_TO DO_
Scan the records below for the line containing "random.seed(0), np.random.seed(0), noise.seed_set(1)" and the line containing "turn = (Vector(target)". Copy both, plus every line between, exactly.
— start —
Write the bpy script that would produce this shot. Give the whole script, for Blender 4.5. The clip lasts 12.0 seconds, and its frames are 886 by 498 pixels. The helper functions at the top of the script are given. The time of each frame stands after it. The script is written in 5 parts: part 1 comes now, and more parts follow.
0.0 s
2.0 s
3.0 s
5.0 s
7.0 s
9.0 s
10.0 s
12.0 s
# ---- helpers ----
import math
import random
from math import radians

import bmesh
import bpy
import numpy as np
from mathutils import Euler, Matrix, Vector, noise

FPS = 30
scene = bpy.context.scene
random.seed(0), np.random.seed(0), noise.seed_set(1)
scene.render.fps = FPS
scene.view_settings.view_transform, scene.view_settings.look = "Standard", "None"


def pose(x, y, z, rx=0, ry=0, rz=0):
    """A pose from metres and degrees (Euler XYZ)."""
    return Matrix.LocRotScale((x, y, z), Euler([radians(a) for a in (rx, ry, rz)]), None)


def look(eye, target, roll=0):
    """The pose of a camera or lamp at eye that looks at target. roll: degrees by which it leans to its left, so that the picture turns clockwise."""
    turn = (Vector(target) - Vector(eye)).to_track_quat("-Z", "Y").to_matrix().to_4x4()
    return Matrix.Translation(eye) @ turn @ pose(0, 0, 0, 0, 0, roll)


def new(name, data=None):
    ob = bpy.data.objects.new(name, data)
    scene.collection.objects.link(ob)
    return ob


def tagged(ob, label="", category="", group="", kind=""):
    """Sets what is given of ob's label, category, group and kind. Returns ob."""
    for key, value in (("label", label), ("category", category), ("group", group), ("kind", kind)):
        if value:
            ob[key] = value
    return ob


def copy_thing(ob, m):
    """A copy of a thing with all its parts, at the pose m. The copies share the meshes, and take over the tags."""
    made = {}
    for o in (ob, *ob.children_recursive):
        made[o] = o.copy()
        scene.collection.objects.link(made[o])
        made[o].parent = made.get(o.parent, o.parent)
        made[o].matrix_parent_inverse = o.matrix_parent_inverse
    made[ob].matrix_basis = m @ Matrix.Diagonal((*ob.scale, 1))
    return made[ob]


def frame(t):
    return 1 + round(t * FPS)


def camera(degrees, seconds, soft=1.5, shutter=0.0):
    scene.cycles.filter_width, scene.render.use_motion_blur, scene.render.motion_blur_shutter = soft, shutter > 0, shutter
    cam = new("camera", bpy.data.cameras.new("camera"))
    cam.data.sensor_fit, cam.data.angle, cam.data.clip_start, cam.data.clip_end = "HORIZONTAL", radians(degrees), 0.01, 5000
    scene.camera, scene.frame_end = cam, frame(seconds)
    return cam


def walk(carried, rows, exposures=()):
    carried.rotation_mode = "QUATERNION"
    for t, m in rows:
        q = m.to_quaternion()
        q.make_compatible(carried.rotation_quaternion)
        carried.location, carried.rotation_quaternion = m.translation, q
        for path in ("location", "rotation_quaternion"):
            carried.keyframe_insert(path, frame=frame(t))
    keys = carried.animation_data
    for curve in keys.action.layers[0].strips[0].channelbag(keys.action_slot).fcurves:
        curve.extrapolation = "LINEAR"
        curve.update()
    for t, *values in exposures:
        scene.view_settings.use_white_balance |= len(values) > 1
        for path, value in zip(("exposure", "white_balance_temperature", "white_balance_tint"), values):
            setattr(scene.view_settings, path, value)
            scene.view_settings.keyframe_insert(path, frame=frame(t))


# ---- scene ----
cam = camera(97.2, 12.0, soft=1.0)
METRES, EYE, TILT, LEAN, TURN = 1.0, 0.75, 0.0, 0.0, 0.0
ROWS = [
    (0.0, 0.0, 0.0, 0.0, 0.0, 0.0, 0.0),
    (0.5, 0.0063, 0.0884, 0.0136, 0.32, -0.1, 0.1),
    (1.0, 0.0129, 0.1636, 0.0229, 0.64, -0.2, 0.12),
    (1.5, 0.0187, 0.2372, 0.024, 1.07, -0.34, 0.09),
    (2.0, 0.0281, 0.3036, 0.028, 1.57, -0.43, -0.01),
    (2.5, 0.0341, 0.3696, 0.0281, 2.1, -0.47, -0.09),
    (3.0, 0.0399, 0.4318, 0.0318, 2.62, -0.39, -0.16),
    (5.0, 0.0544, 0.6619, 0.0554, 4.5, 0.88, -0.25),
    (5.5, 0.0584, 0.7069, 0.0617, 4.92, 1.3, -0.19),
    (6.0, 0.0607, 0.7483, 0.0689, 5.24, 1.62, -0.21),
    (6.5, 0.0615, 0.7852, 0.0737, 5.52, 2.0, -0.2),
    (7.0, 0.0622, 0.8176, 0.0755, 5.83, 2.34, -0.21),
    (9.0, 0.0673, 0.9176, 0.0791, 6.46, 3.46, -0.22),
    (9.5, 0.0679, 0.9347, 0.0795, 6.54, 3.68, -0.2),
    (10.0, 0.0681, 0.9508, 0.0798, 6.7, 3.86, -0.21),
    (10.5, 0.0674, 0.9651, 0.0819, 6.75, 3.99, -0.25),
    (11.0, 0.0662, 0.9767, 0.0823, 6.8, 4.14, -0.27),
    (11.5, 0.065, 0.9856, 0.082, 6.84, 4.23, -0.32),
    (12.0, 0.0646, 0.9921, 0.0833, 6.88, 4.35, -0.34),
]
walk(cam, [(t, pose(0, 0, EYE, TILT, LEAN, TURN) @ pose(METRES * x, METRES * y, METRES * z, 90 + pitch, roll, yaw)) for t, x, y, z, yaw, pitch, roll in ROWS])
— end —
— start —
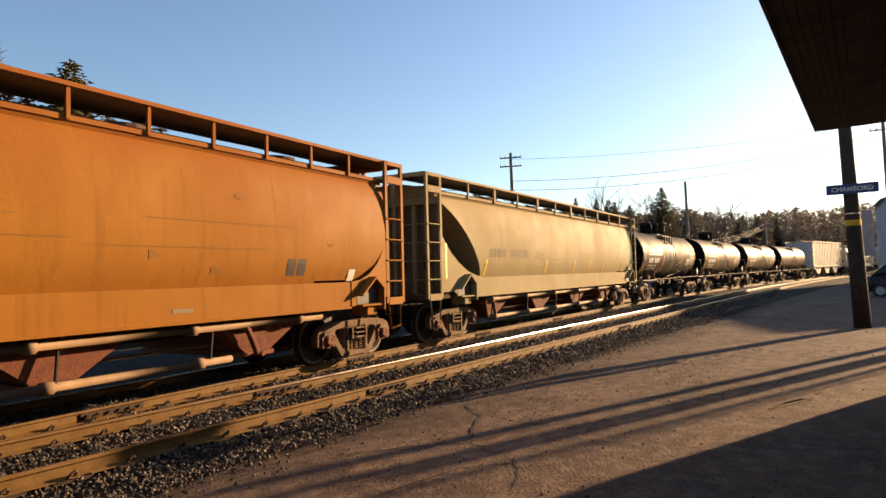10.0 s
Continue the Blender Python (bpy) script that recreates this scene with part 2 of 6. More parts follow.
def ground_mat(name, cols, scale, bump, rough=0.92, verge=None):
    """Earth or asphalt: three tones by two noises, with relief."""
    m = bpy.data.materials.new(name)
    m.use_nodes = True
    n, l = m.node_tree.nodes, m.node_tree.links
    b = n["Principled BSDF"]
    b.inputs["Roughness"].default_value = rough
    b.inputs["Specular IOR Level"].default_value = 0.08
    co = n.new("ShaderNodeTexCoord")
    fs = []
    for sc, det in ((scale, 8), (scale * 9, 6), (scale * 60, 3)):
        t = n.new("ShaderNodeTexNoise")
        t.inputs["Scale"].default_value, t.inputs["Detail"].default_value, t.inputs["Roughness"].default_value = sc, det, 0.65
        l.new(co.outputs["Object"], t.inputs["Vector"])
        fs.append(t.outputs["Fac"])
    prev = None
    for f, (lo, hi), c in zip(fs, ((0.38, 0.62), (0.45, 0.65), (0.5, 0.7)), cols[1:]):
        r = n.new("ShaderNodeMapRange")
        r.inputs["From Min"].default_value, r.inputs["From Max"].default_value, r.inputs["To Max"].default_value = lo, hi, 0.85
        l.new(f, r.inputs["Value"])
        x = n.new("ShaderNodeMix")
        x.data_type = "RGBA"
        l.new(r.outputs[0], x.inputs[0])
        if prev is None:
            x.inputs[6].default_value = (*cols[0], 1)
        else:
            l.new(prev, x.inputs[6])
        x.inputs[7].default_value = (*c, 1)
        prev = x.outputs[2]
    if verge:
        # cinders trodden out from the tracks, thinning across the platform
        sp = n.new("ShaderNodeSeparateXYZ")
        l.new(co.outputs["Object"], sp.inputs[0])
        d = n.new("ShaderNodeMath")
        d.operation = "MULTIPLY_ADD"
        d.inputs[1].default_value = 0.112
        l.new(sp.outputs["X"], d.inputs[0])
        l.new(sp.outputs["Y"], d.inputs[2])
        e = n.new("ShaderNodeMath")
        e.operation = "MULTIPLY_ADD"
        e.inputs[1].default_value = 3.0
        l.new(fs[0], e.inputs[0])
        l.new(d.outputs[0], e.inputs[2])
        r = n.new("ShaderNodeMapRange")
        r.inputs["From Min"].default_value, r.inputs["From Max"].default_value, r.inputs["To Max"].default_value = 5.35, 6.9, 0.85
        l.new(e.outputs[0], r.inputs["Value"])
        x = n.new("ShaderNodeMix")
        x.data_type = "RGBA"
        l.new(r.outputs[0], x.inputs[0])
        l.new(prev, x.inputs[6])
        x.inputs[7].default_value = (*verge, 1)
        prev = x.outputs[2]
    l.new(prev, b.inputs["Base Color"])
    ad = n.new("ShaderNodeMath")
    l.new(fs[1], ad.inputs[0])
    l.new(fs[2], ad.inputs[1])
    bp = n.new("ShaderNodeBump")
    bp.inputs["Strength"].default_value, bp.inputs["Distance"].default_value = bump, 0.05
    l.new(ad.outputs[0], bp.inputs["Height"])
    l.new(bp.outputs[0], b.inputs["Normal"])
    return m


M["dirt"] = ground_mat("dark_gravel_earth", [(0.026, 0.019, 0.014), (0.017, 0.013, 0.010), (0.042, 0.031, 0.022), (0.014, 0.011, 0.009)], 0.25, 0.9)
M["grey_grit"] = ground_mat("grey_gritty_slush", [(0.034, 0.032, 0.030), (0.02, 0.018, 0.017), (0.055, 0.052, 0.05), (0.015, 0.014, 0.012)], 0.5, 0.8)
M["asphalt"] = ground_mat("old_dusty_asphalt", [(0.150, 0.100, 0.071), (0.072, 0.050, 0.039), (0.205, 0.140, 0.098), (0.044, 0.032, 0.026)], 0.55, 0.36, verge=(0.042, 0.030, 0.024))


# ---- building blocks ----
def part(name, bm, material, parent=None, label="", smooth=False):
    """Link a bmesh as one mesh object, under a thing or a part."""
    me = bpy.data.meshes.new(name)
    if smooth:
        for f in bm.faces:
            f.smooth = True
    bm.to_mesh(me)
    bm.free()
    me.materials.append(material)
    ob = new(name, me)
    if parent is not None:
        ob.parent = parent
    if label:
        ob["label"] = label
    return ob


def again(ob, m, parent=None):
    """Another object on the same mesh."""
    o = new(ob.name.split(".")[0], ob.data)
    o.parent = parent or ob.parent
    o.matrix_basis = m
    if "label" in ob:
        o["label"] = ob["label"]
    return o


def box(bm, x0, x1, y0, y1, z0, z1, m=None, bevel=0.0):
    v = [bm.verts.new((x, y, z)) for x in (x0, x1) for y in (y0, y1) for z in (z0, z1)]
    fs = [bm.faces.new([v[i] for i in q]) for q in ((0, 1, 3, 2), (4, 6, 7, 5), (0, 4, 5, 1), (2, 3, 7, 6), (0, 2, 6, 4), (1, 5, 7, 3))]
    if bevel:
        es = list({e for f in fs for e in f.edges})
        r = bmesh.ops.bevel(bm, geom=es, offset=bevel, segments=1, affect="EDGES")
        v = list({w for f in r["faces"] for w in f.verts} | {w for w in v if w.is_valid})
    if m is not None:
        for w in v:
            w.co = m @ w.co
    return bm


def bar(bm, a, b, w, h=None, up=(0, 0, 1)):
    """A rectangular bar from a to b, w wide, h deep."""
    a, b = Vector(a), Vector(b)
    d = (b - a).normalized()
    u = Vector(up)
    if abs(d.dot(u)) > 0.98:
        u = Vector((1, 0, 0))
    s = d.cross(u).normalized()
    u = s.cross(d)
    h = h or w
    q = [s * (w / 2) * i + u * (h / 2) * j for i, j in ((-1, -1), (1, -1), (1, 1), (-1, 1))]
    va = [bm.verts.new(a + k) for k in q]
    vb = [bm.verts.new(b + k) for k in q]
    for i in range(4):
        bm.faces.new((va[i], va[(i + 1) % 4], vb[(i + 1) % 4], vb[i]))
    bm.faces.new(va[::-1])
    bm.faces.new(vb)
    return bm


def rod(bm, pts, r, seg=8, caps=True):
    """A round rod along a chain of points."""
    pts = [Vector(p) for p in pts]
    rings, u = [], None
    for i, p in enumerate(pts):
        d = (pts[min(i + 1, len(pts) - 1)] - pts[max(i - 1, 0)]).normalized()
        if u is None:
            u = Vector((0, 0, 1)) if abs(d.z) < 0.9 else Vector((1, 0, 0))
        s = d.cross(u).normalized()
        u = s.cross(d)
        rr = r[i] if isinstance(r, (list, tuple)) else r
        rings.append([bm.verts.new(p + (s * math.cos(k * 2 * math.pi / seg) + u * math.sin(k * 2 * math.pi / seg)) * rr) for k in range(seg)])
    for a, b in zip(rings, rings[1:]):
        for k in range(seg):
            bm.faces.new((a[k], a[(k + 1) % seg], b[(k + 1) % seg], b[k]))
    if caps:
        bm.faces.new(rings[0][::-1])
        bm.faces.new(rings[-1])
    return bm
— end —
_WRITTEN SOLUTION_
random.seed(0), np.random.seed(0), noise.seed_set(1)
scene.render.fps = FPS
scene.view_settings.view_transform, scene.view_settings.look = "Standard", "None"


def pose(x, y, z, rx=0, ry=0, rz=0):
    """A pose from metres and degrees (Euler XYZ)."""
    return Matrix.LocRotScale((x, y, z), Euler([radians(a) for a in (rx, ry, rz)]), None)


def look(eye, target, roll=0):
    """The pose of a camera or lamp at eye that looks at target. roll: degrees by which it leans to its left, so that the picture turns clockwise."""
    turn = (Vector(target) - Vector(eye)).to_track_quat("-Z", "Y").to_matrix().to_4x4()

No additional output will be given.